▶ _The exercise_:
Repeat, exactly and in full, the lines of the listing below, but without any pictures.

----- Supplied information -----

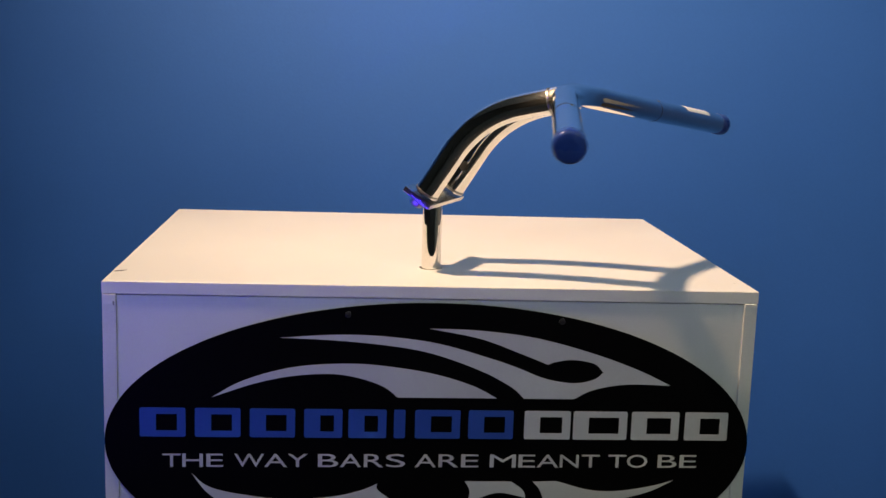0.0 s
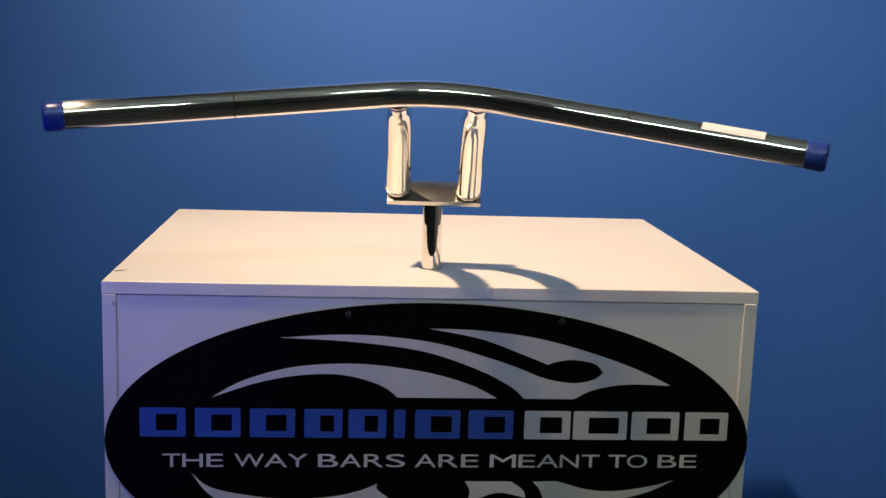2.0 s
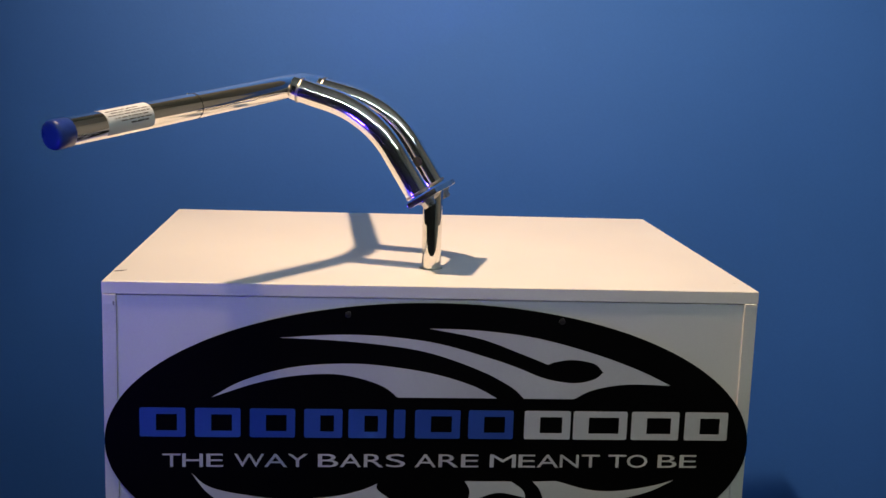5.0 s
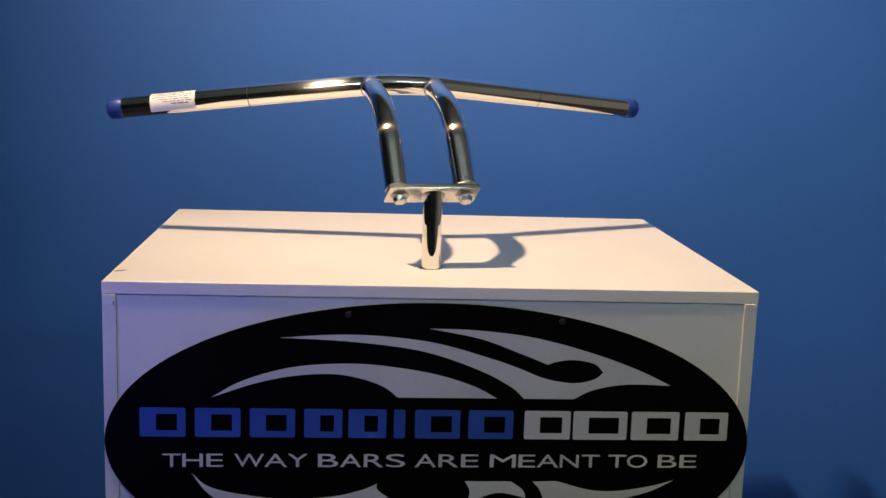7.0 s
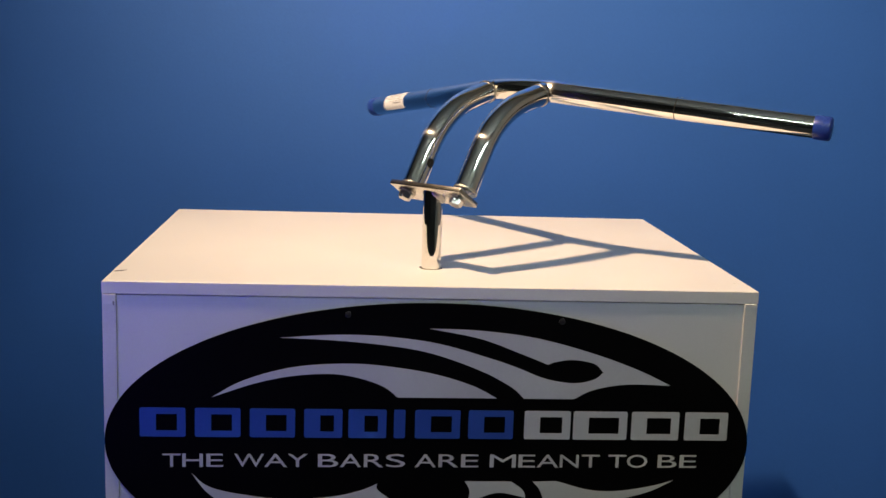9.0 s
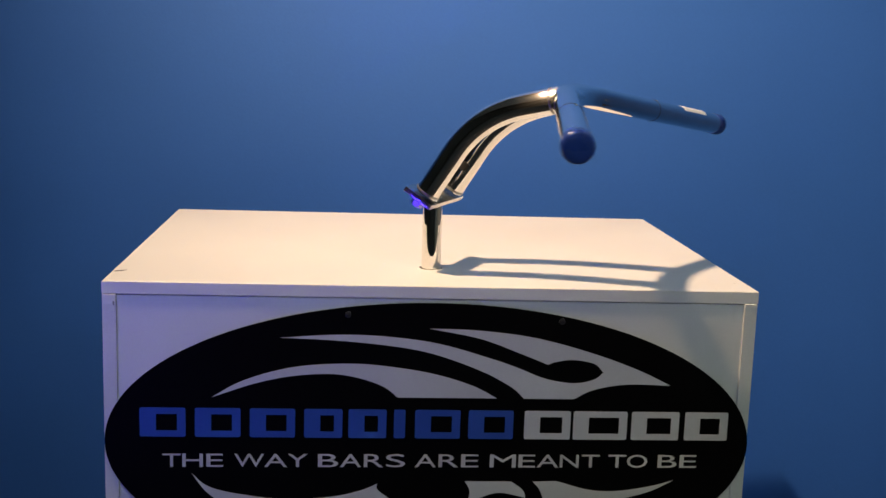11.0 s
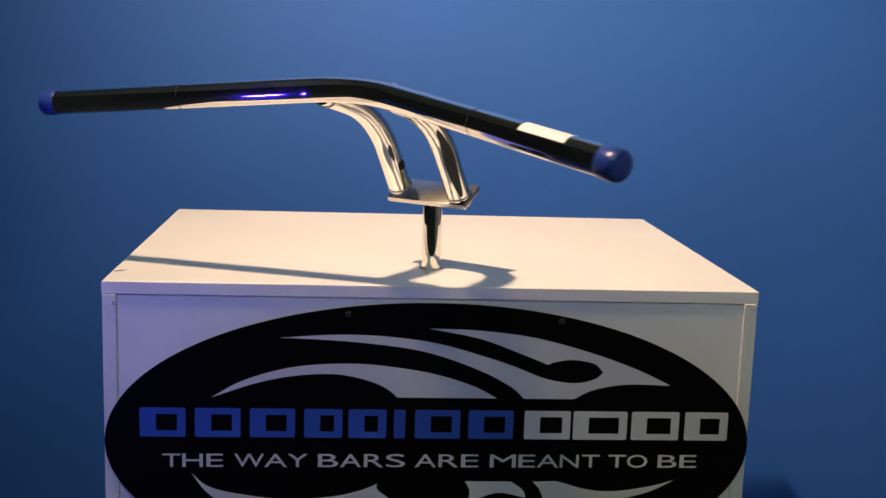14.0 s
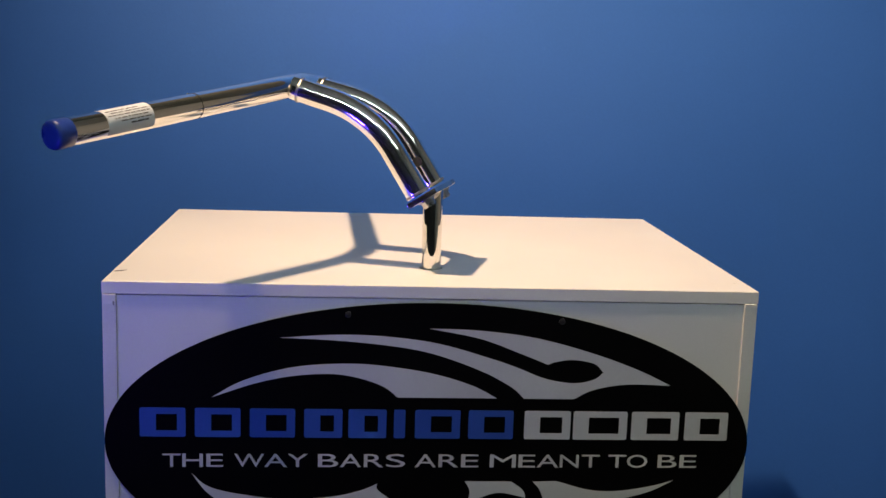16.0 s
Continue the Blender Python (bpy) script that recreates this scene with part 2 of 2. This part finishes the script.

-----

▶ _The answer_:
0.0 s
2.0 s
5.0 s
7.0 s
9.0 s
11.0 s
14.0 s
16.0 s
Continue the Blender Python (bpy) script that recreates this scene with part 2 of 2. This part finishes the script.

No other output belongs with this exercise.